Saturday 21 February 2015

The postcards are here

100 elegant postcards from Vistaprint for £27.27. With second class postage at 53p, each admonition will cost me 80p.

The first three are ready for Ed Balls, Evan Davis and Ed Mayo.

Here's the text:

You have been logged using the phrase ordinary people, thereby implying that you are better than ordinary. As you are a politician / journalist, that seems unlikely. Please stop using this patronising phrase.

Date

Event
ordinarymyarse.blogspot.co.uk

Thursday 19 February 2015

#4 The Holocaust

The BBC are even blaming us for the holocaust:
Why did ordinary people commit atrocities in the Holocaust?
I guess Natasha Kaplinsky's name is in the frame for this one as the reporter of record.
Image from the BBC article, link above.

Wednesday 18 February 2015

Twitter

We now have Twitter Capability.

#3 Moral Maze

There was an occurrence  on BBC Radio 4's Moral Maze tonight. I believe the interviewee was from an organisation called Involve, but I didn't quite catch the name. I'll listen again.
It was Ed Mayo.
Involve has provided a transcript here.

#2 Evan Davis

Even my favourite broadcast journalist, Evan Davis, uses it. Newsnight 17th Feb.
Image from the Independent.

Monday 16 February 2015

Postcard ordered

I have ordered 100 postcards from Vistaprint. That should do it. I will add images when they get here on the slow boat (I took the least expensive shipping option).
Ed Balls gets the first.

First sighting

I have been irritated by this for some time, but the most recent sighting and the first of the campaign
is Ed Balls on the Andrew Marr show, Sunday 15th Feb 2015.

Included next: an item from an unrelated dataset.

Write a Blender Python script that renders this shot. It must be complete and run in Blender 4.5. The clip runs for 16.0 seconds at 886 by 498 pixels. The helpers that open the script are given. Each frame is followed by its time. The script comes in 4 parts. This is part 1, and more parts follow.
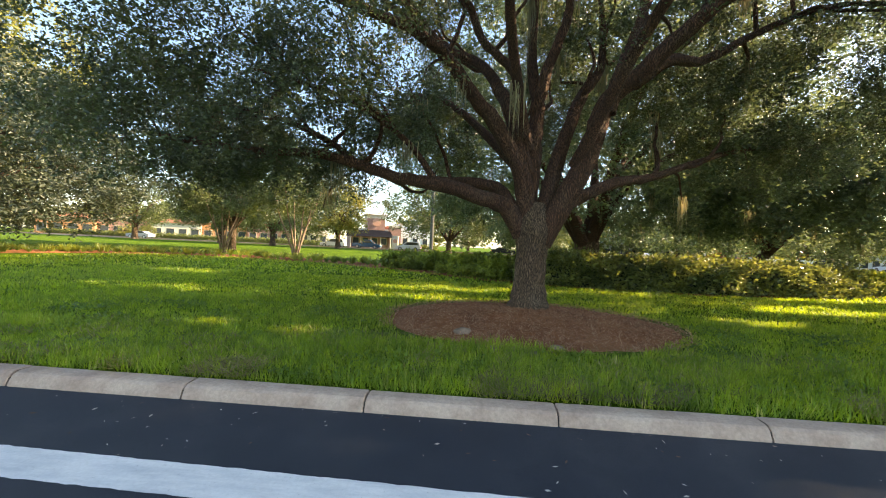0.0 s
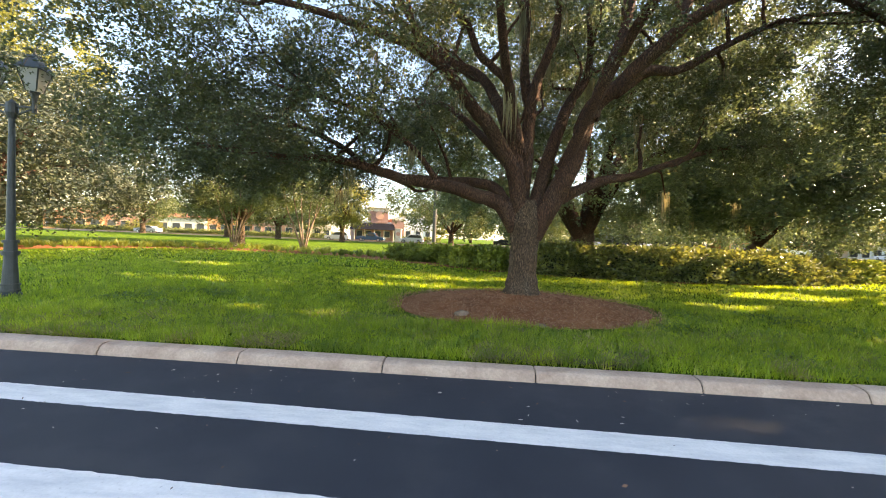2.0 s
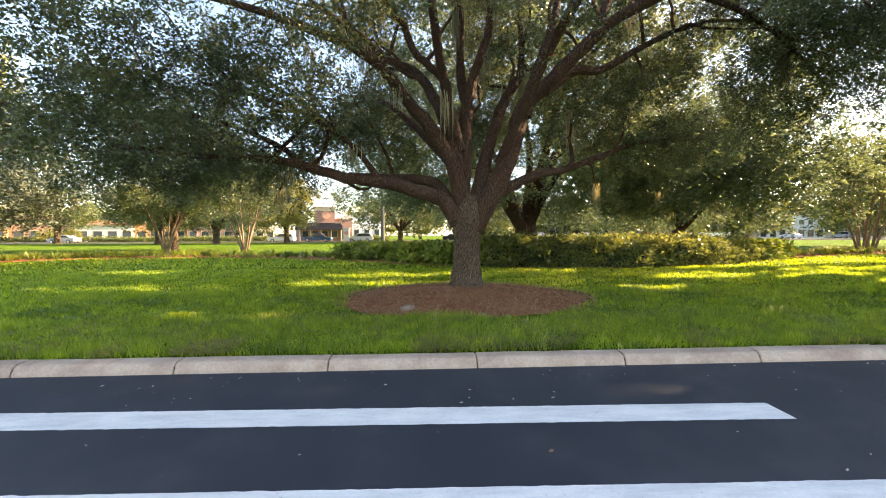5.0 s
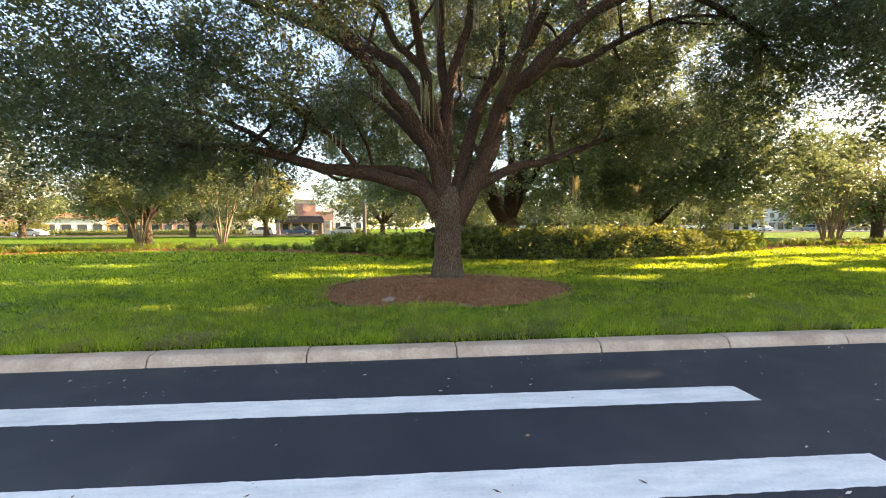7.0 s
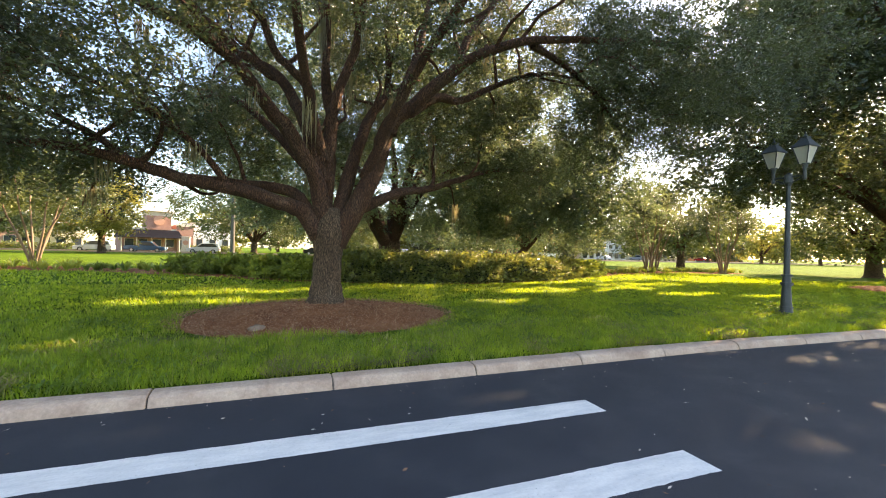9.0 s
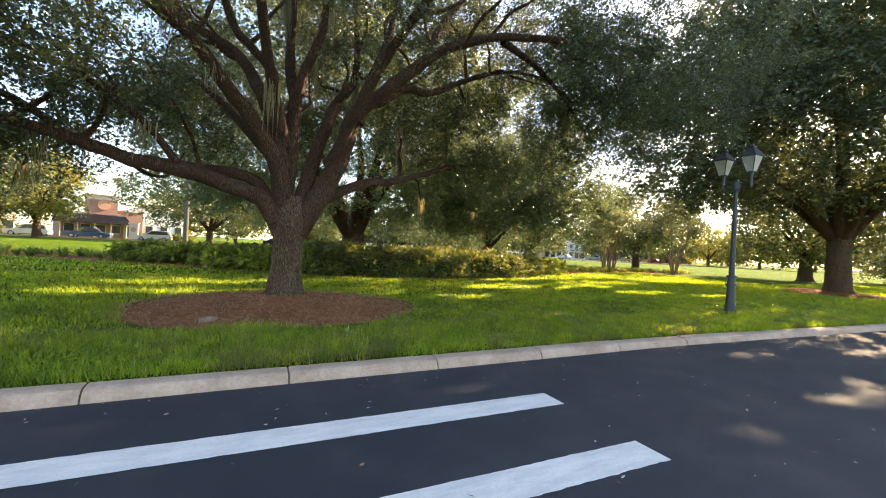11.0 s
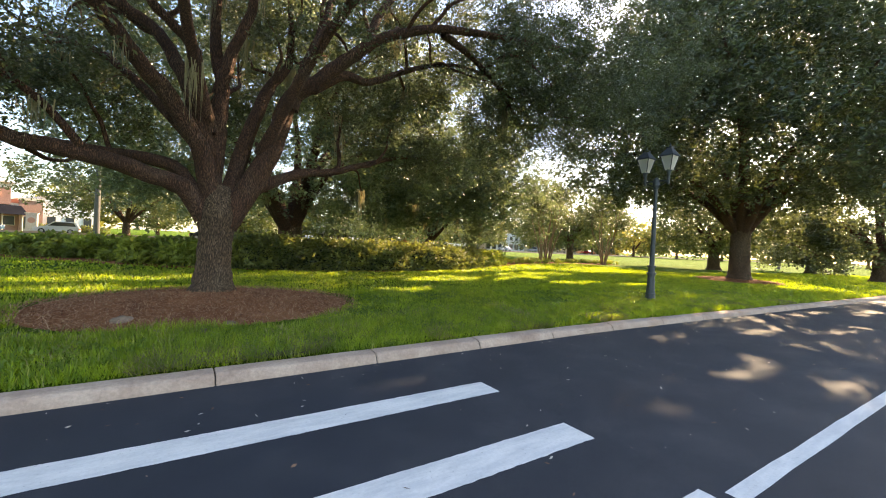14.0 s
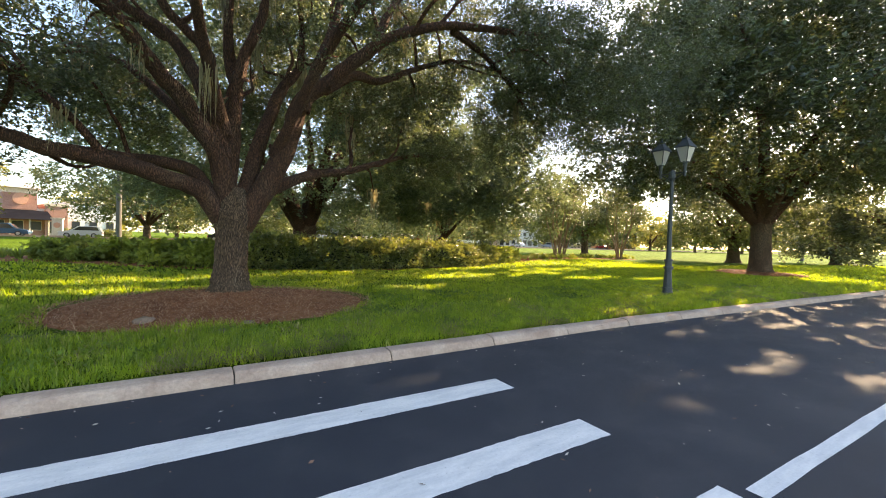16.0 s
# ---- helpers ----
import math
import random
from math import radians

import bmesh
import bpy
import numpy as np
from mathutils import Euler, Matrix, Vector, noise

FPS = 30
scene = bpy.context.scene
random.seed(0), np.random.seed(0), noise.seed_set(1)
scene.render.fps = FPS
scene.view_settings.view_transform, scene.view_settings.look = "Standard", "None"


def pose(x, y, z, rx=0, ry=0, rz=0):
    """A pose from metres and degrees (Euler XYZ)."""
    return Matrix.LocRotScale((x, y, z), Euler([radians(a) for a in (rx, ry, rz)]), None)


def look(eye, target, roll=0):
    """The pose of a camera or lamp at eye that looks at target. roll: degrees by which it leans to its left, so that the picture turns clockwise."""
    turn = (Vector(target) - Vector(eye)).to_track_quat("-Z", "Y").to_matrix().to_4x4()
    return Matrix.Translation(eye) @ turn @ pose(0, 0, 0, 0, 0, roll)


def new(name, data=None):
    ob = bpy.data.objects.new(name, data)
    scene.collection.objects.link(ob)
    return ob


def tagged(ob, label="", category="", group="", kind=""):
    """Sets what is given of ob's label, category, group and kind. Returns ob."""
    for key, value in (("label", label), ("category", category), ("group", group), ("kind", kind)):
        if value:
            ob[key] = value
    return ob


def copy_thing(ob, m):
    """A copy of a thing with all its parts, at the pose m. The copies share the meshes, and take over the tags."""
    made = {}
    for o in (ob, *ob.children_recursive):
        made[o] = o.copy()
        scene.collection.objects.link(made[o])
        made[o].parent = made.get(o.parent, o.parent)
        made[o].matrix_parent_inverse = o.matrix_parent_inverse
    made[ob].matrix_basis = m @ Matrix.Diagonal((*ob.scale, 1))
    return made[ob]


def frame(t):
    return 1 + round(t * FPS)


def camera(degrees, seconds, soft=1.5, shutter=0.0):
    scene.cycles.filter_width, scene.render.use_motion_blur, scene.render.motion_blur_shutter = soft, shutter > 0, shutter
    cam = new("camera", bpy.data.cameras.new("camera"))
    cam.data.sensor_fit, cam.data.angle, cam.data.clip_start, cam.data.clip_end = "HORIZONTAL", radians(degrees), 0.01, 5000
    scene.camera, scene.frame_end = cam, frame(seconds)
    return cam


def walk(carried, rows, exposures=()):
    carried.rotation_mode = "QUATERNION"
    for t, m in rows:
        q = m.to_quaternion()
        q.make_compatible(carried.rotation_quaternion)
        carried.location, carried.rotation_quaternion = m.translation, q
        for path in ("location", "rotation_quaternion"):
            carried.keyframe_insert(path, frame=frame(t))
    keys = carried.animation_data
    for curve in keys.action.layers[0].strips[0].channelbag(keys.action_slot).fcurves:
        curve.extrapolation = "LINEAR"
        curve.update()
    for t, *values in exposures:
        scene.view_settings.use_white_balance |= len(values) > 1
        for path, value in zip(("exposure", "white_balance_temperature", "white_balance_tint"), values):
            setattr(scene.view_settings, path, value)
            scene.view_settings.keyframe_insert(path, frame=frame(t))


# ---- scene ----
cam = camera(95.3, 16.0, soft=1.0)
PATH = [
    (0, (-0.895, -3.78, 1.621), (-1.028, -1.784, 1.607), 2.6),
    (0.5, (-0.811, -4.081, 1.634), (-0.91, -2.085, 1.564), 1.3),
    (1, (-0.826, -4.319, 1.656), (-0.886, -2.321, 1.592), 0.2),
    (1.5, (-0.878, -4.565, 1.669), (-0.94, -2.567, 1.607), 0.8),
    (2, (-0.806, -4.766, 1.657), (-0.951, -2.772, 1.604), 2.2),
    (2.5, (-0.679, -4.95, 1.631), (-0.902, -2.964, 1.559), 3.2),
    (2.7, (-0.658, -4.989, 1.621), (-0.883, -3.003, 1.537), 3.2),
    (3, (-0.68, -5.007, 1.639), (-0.825, -3.013, 1.606), 2.9),
    (3.5, (-0.709, -4.969, 1.667), (-0.737, -2.97, 1.649), 1.5),
    (4, (-0.705, -4.942, 1.66), (-0.647, -2.943, 1.633), 0.7),
    (6.5, (-0.613, -4.929, 1.636), (-0.491, -2.935, 1.527), -0.7),
    (7, (-0.625, -4.934, 1.615), (-0.442, -2.945, 1.513), -0.3),
    (7.5, (-0.681, -4.903, 1.618), (-0.397, -2.925, 1.529), 0.2),
    (8, (-0.743, -4.864, 1.632), (-0.29, -2.917, 1.574), 0.9),
    (8.5, (-0.715, -4.858, 1.65), (-0.102, -2.954, 1.63), 1.3),
    (9, (-0.613, -4.891, 1.659), (0.131, -3.035, 1.674), 1.4),
    (11.5, (-0.575, -4.82, 1.612), (0.377, -3.061, 1.604), 3.1),
    (12, (-0.562, -4.834, 1.625), (0.472, -3.122, 1.62), 2.9),
    (12.5, (-0.534, -4.843, 1.614), (0.571, -3.176, 1.614), 2.6),
    (13, (-0.525, -4.85, 1.626), (0.614, -3.206, 1.613), 2.8),
    (13.5, (-0.517, -4.842, 1.624), (0.632, -3.205, 1.605), 2.9),
    (14, (-0.519, -4.846, 1.628), (0.624, -3.205, 1.604), 2.8),
    (14.5, (-0.502, -4.857, 1.624), (0.627, -3.206, 1.599), 2.3),
    (15, (-0.504, -4.856, 1.623), (0.613, -3.197, 1.593), 2.3),
    (15.5, (-0.5, -4.856, 1.626), (0.602, -3.187, 1.59), 2.1),
    (16, (-0.512, -4.859, 1.63), (0.577, -3.181, 1.59), 1.8),
]
walk(cam, [(t, look(eye, target, roll)) for t, eye, target, roll in PATH], [(0.0, 2.02, 7300, 10), (0.5, 2.27, 7500, 14), (1.0, 2.34, 7600, 15), (2.2, 2.4, 7700, 16), (7.5, 2.38, 7650, 16), (11.5, 2.18, 7500, 15), (16.0, 2.16, 7500, 15)])

# ---- world, sun and sky ----
SUN_AZ, SUN_EL = radians(75), radians(28)          # azimuth from +y towards +x
world = bpy.data.worlds.new("sky")
scene.world = world
world.use_nodes = True
wn = world.node_tree.nodes
sky = wn.new("ShaderNodeTexSky")
sky.sky_type, sky.sun_disc = "NISHITA", False
sky.sun_elevation, sky.sun_rotation = SUN_EL, SUN_AZ
sky.air_density, sky.dust_density, sky.ozone_density = 1.0, 0.6, 1.5
wn["Background"].inputs["Strength"].default_value = 0.125
world.node_tree.links.new(sky.outputs[0], wn["Background"].inputs["Color"])
sun = new("sun", bpy.data.lights.new("sun", "SUN"))
sun.data.energy, sun.data.angle, sun.data.color = 5.0, radians(0.6), (1.0, 0.79, 0.53)
to_sun = Vector((math.sin(SUN_AZ) * math.cos(SUN_EL), math.cos(SUN_AZ) * math.cos(SUN_EL), math.sin(SUN_EL)))
sun.matrix_world = look(to_sun * 60, (0, 0, 0))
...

Image from the Daily Star.

Less Ordinary

I am irritated by (mostly) politicians and (also) media-types referring to "ordinary people". I don't mind being a regular, normal, ordinary chap, but when they wield it, the phrase comes with the patronising implication that they are somehow better than ordinary. And as we have seen for a long time and especially in recent years,  politicians in particular and journalists in general tend to range from 'ordinary' downwards.
I would like to put a stop to the abuse of this phrase by those who should know better.
I might order some postcards to send to abusers.
I expect that this should be conducted through Twitter, but am not particularly skilled in that vice.
My most recent sighting was Mr. Balls on the Andrew Marr show, Sun 15 Feb 2015.